CANTON, Mass., US – Dunkin’ Brands Group, Inc. , the parent company of Dunkin’ Donuts (DD) and Baskin-Robbins (BR), reported on Oct. 23, 2014 results for the third quarter ended September 27, 2014.
Third quarter highlights include:
- Dunkin’ Donuts U.S. comparable store sales growth of 2.0%;
- Baskin-Robbins U.S. comparable store sales growth of 5.8%
- Added 197 net new restaurants worldwide including 120 net new Dunkin’ Donuts in the U.S.
- Revenue increased 3.4%
- Adjusted operating income increased 11.3%; adjusted operating income margin of 51.6%
- Diluted adjusted EPS increased 19.5% to $0.49
- Board of Directors declares $0.23 fourth quarter dividend
“Dunkin’ Donuts U.S. third quarter comparable store sales growth of two percent marked a slight improvement from the second quarter as we continue to feel the impact from ongoing challenges with the economy and a highly competitive QSR breakfast and coffee environment.

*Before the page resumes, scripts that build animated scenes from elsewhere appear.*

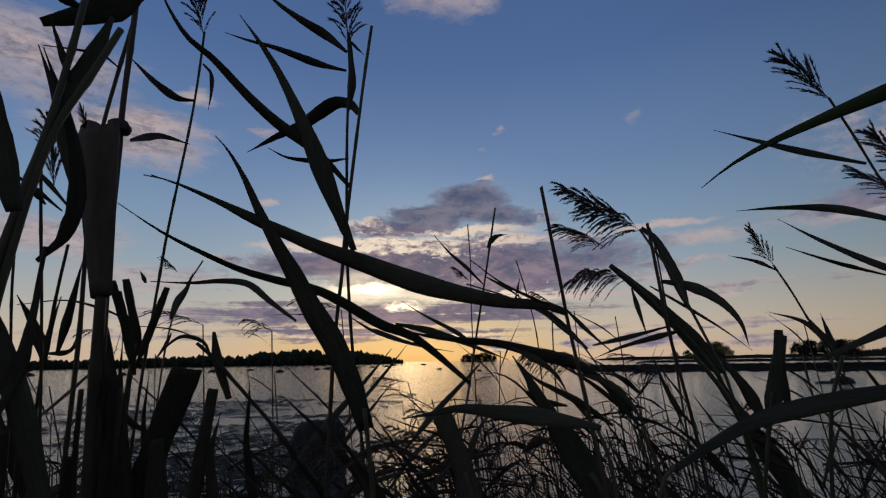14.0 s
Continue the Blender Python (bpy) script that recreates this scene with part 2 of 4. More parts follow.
lamp = bpy.data.lights.new("sun", "SUN")
lamp.energy, lamp.angle, lamp.color = 0.02, radians(10.0), (1.0, 0.72, 0.42)
sun = new("sun", lamp)
sun_dir = Vector((math.sin(radians(SUN_AZ)) * math.cos(radians(SUN_EL)), math.cos(radians(SUN_AZ)) * math.cos(radians(SUN_EL)), math.sin(radians(SUN_EL))))
sun.matrix_world = look(sun_dir * 50, (0, 0, 0))


# ---- materials ----
def material(name, dark, light, rough=0.6, scale=40.0, stretch=(1, 1, 1), bump=0.3, vary=0.25, transmit=0.0, spec=0.2, veins=False):
    """A natural surface: two scales of colour variation, fine relief, and a shift from piece to piece."""
    mt = bpy.data.materials.new(name)
    mt.use_nodes = True
    n = Net(mt.node_tree)
    b = mt.node_tree.nodes["Principled BSDF"]
    pos = mt.node_tree.nodes.new("ShaderNodeTexCoord").outputs["Object"]
    mp = n.node("Mapping", Scale=stretch)
    n.put(mp.inputs[0], pos)
    if veins:
        # long fibres that run with the blade
        grow = mt.node_tree.nodes.new("ShaderNodeAttribute")
        grow.attribute_name = "fibre"
        n.put(mp.inputs[0], grow.outputs["Vector"])
        mp.inputs["Scale"].default_value = (1.0, 0.12, 1.0)
    g1 = n.noise(mp.outputs[0], 7.0 if veins else scale, 6.0, 0.6)
    g2 = n.noise(pos, scale * 0.12, 3.0, 0.5)
    rnd = mt.node_tree.nodes.new("ShaderNodeObjectInfo").outputs["Random"]
    f = n.m("ADD", n.m("MULTIPLY", g1, 0.55), n.m("MULTIPLY", g2, 0.45))
    f = n.m("ADD", f, n.m("MULTIPLY", n.m("SUBTRACT", rnd, 0.5), vary))
    col = n.mix(n.smooth(f, 0.3, 0.72), dark, light)
    n.put(b.inputs["Base Color"], col)
    n.put(b.inputs["Roughness"], n.m("ADD", rough - 0.08, n.m("MULTIPLY", g1, 0.16)))
    b.inputs["Specular IOR Level"].default_value = spec
    bp = n.node("Bump", Strength=bump, Distance=0.002)
    n.put(bp.inputs["Height"], g1)
    n.put(b.inputs["Normal"], bp.outputs[0])
    if transmit:
        t = n.node("BsdfTranslucent")
        n.put(t.inputs[0], col)
        n.put(t.inputs["Normal"], bp.outputs[0])
        mx = n.node("MixShader", Fac=transmit)
        n.put(mx.inputs[1], b.outputs[0])
        n.put(mx.inputs[2], t.outputs[0])
        mt.node_tree.links.new(mx.outputs[0], mt.node_tree.nodes["Material Output"].inputs[0])
    return mt


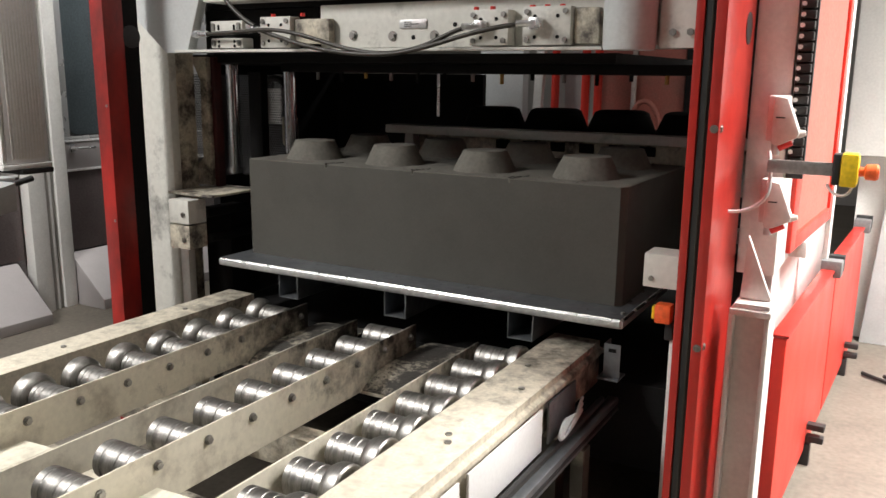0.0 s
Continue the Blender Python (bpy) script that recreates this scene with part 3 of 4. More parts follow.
# ---- control cabinet with its console ----
cab = thing("control_cabinet", "grey control cabinet with two rows of switches and a sloping console", "cabinet", pose(0.045, 0, 0.015))
part("body", box(-2.66, -2.0, 2.3, 2.51, 1.06, 2.1, 0.008), PAPER, cab)
part("front_panel", box(-2.63, -2.08, 2.286, 2.299, 1.09, 2.05, 0.004), GREY, cab, "pale grey front panel")
part("front_frame", box(-2.07, -2.0, 2.28, 2.299, 1.06, 2.1, 0.006), WHITE, cab)
part("base_rim", box(-2.67, -1.99, 2.27, 2.52, 1.035, 1.058, 0.006), WHITE, cab)
for i in range(11):
    part("cooling_rib", box(-1.9995, -1.997, 2.325 + i * 0.0155, 2.336 + i * 0.0155, 1.08, 2.08, 0.001), WHITE, cab)
SWITCH = [KNOBRED, RUBBER, RUBBER, YELLOW, RUBBER, RUBBER, PAPER, RUBBER, KNOBRED, KNOBRED, RUBBER]
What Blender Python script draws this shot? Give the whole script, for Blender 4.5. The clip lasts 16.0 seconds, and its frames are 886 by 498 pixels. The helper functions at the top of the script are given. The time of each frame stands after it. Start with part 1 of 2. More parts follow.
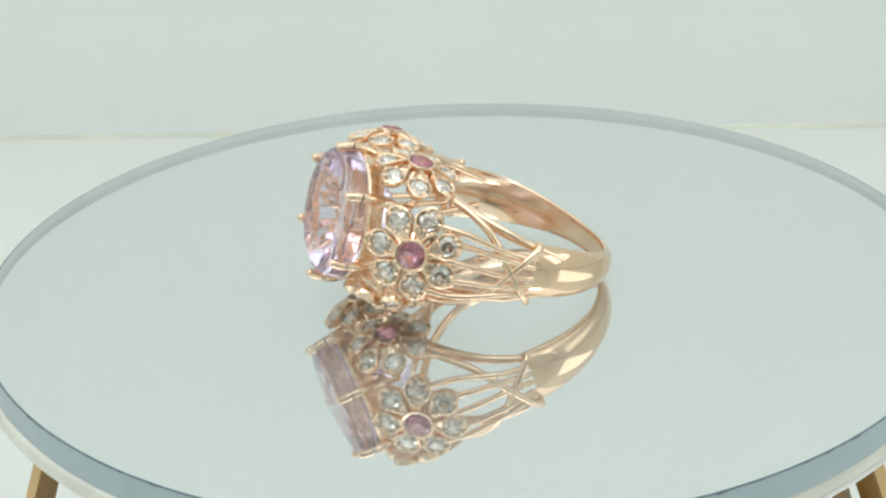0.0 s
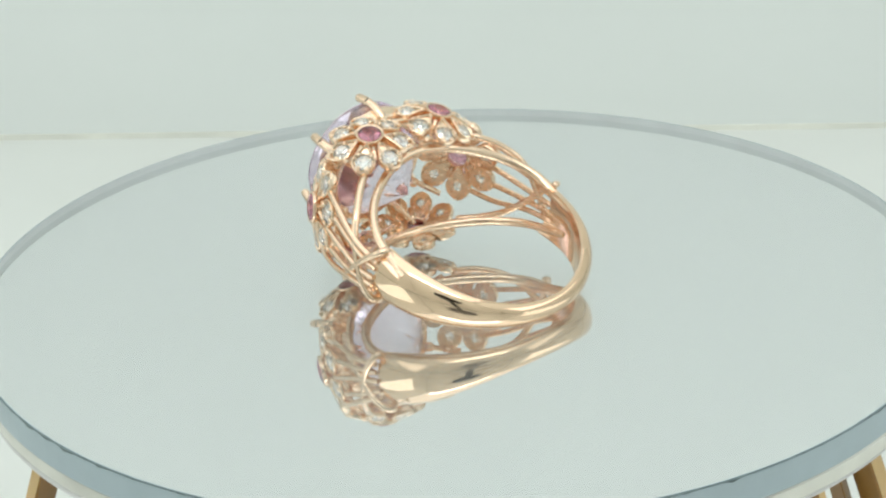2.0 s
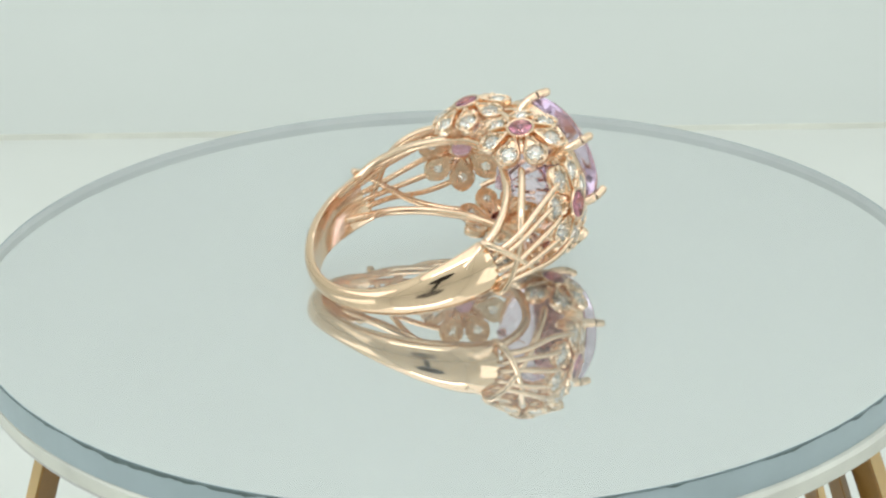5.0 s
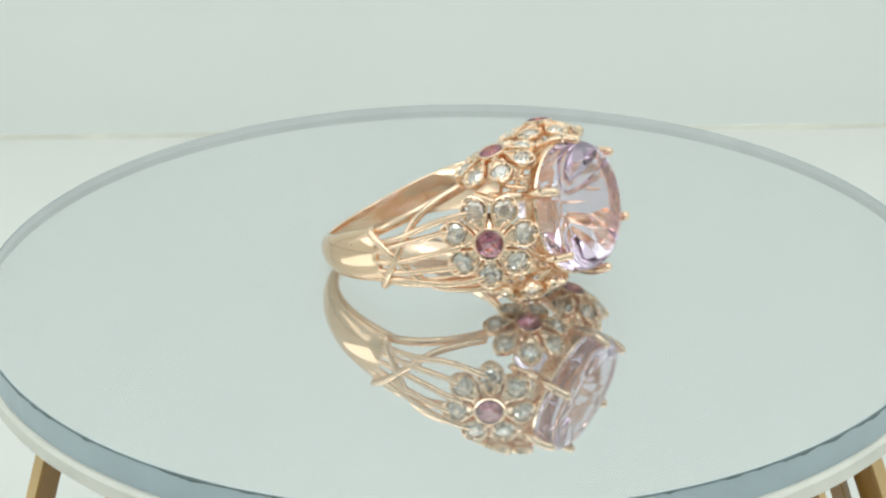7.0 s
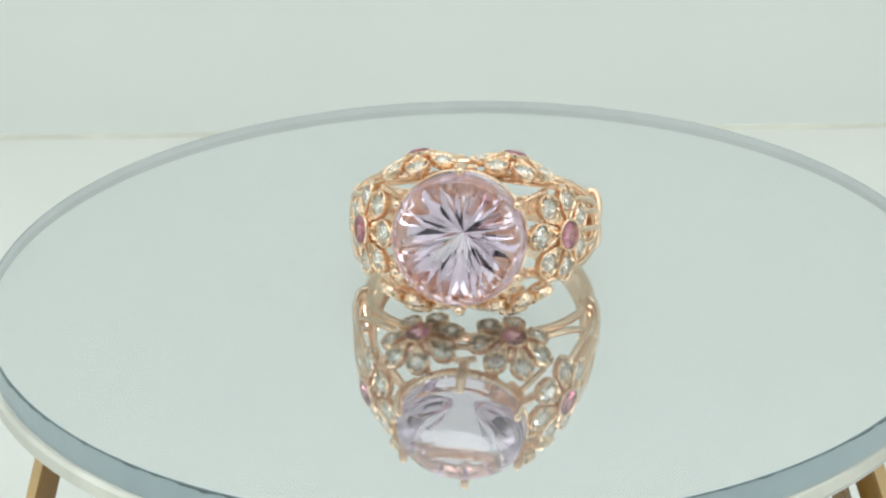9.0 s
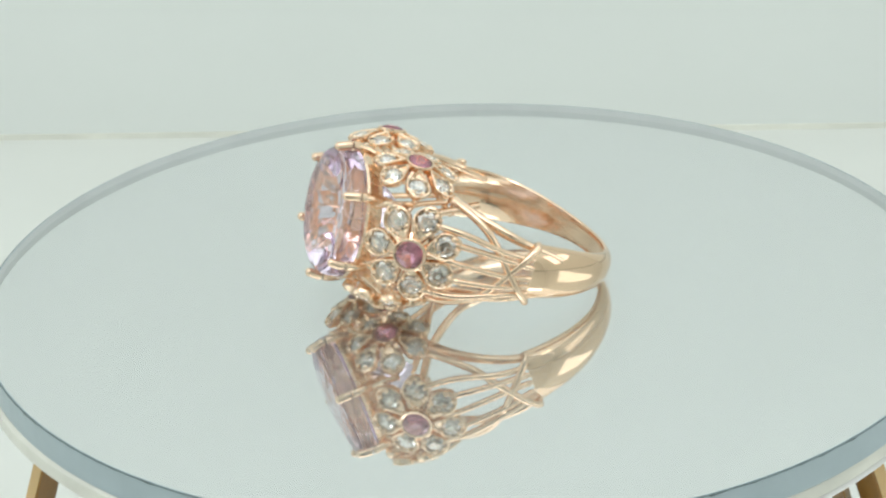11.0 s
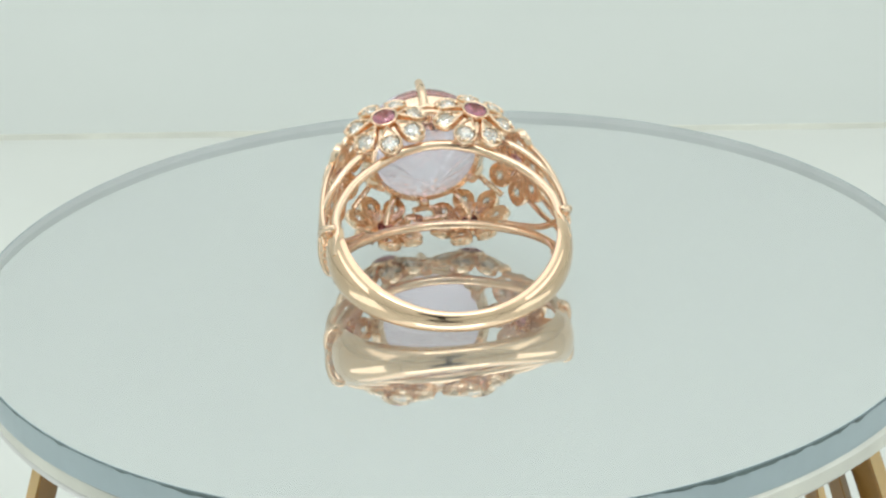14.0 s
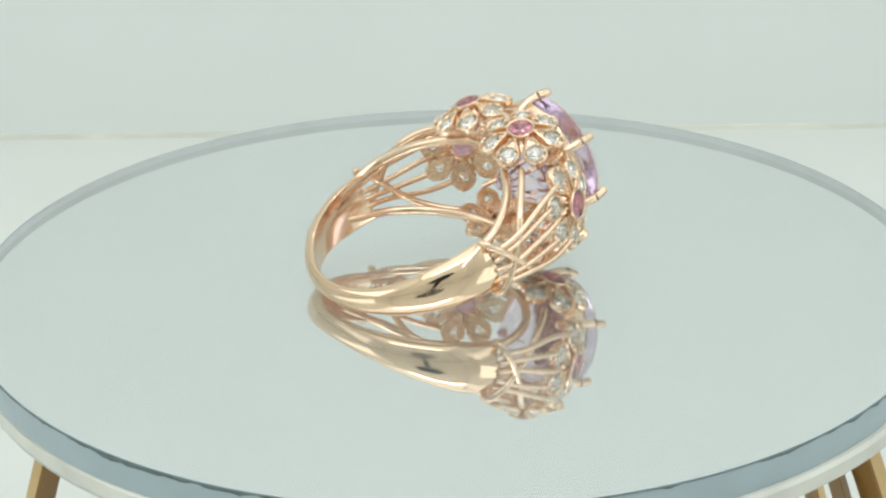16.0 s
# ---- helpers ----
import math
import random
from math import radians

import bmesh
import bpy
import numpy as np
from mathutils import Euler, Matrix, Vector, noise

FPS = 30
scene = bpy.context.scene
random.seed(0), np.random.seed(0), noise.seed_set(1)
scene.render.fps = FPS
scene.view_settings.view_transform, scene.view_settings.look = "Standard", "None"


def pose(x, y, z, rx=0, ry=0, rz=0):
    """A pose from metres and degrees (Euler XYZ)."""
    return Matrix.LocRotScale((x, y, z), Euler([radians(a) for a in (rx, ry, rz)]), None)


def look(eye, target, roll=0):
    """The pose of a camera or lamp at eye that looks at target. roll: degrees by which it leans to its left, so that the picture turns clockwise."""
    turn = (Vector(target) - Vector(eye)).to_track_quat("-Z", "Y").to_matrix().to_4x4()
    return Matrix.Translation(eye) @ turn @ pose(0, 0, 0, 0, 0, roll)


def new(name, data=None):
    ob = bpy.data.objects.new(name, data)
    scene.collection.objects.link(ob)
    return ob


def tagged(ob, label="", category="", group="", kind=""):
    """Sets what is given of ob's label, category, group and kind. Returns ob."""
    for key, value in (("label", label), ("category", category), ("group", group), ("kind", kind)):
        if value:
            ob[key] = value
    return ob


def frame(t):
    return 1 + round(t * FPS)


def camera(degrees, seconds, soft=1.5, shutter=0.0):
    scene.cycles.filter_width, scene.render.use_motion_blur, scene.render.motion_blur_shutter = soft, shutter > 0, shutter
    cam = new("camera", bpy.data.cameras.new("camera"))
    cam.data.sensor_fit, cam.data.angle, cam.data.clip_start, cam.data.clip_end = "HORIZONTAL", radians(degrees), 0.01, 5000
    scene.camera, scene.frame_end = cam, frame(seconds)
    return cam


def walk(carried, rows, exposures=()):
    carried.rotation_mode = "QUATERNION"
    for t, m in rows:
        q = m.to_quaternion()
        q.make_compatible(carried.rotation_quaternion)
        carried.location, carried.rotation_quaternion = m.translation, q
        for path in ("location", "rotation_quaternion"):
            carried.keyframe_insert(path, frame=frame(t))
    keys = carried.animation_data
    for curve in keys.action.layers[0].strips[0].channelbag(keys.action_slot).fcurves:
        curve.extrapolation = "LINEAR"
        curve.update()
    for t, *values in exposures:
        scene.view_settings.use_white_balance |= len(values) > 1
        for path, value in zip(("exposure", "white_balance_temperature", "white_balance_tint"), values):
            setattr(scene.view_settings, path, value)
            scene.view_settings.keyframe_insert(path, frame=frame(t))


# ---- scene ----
# camera: stands still in front of the turntable, looking down on it
cam = camera(21.79, 16.0, soft=2.3)
EYE, AIM, ROLL = (0.0, -0.19378, 0.08820), (-0.001431, 0.0, 0.00233), -1.363
walk(cam, [(0.0, look(EYE, AIM, ROLL)), (16.0, look(EYE, AIM, ROLL))], exposures=[(0.0, 0.0), (16.0, 0.0)])

MM = 0.001
TURN = 32.79          # degrees per second, clockwise seen from above

scene.cycles.max_bounces, scene.cycles.glossy_bounces, scene.cycles.transmission_bounces = 16, 9, 14

# ---- light: a white photo box with a lamp panel in its lid ----
world = bpy.data.worlds.new("world")
scene.world = world
world.use_nodes = True
world.node_tree.nodes["Background"].inputs[0].default_value = (0.8, 0.9, 0.85, 1)
world.node_tree.nodes["Background"].inputs[1].default_value = 0.05


def area_lamp(name, m, sx, sy, watts, colour):
    data = bpy.data.lights.new(name, "AREA")
    data.shape, data.size, data.size_y, data.energy, data.color = "RECTANGLE", sx, sy, watts, colour
    ob = new(name, data)
    ob.matrix_world = m
    return ob


area_lamp("lid_lamp", look((0, -0.05, 0.395), (0, -0.05, 0)), 0.50, 0.46, 0.66, (0.925, 1.0, 1.05))
area_lamp("front_lamp", look((0, -0.22, 0.385), (0, -0.02, 0.05)), 0.36, 0.05, 0.29, (0.94, 1.0, 1.01))
for name, side in (("side_lamp_left", -1), ("side_lamp_right", 1)):
    area_lamp(name, look((0.257 * side, -0.04, 0.10), (0, -0.01, 0.03)), 0.24, 0.14, 0.13, (0.94, 1.0, 1.03))


# ---- materials ----
def material(name, colour, rough=0.5, metal=0.0, transmission=0.0, ior=1.5, vary=0.0, scale=50.0, bump=0.0, rough_vary=0.0, bump_scale=0.0):
    m = bpy.data.materials.new(name)
    m.use_nodes = True
    nt = m.node_tree
    b = nt.nodes["Principled BSDF"]
    b.inputs["Base Color"].default_value = (*colour, 1)
    b.inputs["Roughness"].default_value = rough
    b.inputs["Metallic"].default_value = metal
    b.inputs["Transmission Weight"].default_value = transmission
    b.inputs["IOR"].default_value = ior
    co = nt.nodes.new("ShaderNodeTexCoord")
    if vary or rough_vary:
        a = nt.nodes.new("ShaderNodeTexNoise")
        a.inputs["Scale"].default_value, a.inputs["Detail"].default_value = scale, 6
        nt.links.new(co.outputs["Object"], a.inputs["Vector"])
        if vary:
            r = nt.nodes.new("ShaderNodeMapRange")
            r.inputs[1].default_value, r.inputs[2].default_value = 0.25, 0.75
            r.inputs[3].default_value, r.inputs[4].default_value = 1 - vary, 1 + vary
            x = nt.nodes.new("ShaderNodeMix")
            x.data_type, x.blend_type = "RGBA", "MULTIPLY"
            x.inputs[0].default_value = 1
            x.inputs[6].default_value = (*colour, 1)
            nt.links.new(a.outputs["Fac"], r.inputs[0])
            nt.links.new(r.outputs[0], x.inputs[7])
            nt.links.new(x.outputs[2], b.inputs["Base Color"])
        if rough_vary:
            r = nt.nodes.new("ShaderNodeMapRange")
            r.inputs[1].default_value, r.inputs[2].default_value = 0.3, 0.7
            r.inputs[3].default_value, r.inputs[4].default_value = max(rough - rough_vary, 0), rough + rough_vary
            nt.links.new(a.outputs["Fac"], r.inputs[0])
            nt.links.new(r.outputs[0], b.inputs["Roughness"])
    if bump:
        n = nt.nodes.new("ShaderNodeTexNoise")
        n.inputs["Scale"].default_value, n.inputs["Detail"].default_value = bump_scale or scale * 6, 4
        k = nt.nodes.new("ShaderNodeBump")
        k.inputs["Strength"].default_value, k.inputs["Distance"].default_value = bump, 0.0002
        nt.links.new(co.outputs["Object"], n.inputs["Vector"])
        nt.links.new(n.outputs["Fac"], k.inputs["Height"])
        nt.links.new(k.outputs[0], b.inputs["Normal"])
    return m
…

In the face of these challenges, we are focused on driving balanced growth by capturing incremental beverage occasions through new product news, such as the launch of Dark Roast coffee, targeted discounting and leveraging innovation to deliver strong morning food results,” said Nigel Travis, Chairman & CEO, Dunkin’ Brands Group, Inc. “Franchisee restaurant level economics remain highly-compelling as demonstrated by our strong third quarter restaurant growth including the addition of 120 net new Dunkin’ Donuts in the U.S. We now believe that we can ultimately have more than 17,000 Dunkin’ Donuts in the U.S., an increase of 2,000 restaurants over the initial long-term growth target that we provided at the time of our IPO in 2011.”
“It will be a challenge to achieve the low-end of our full-year Dunkin’ Donuts U.S. comparable store sales growth target of two to three percent, but we remain confident we will achieve our other development and financial performance targets for 2014,” said Paul Carbone, CFO, Dunkin’ Brands Group, Inc. “Importantly, as we reaffirmed at our Investor & Analyst Day on September 17, our long-term expectations remain intact.”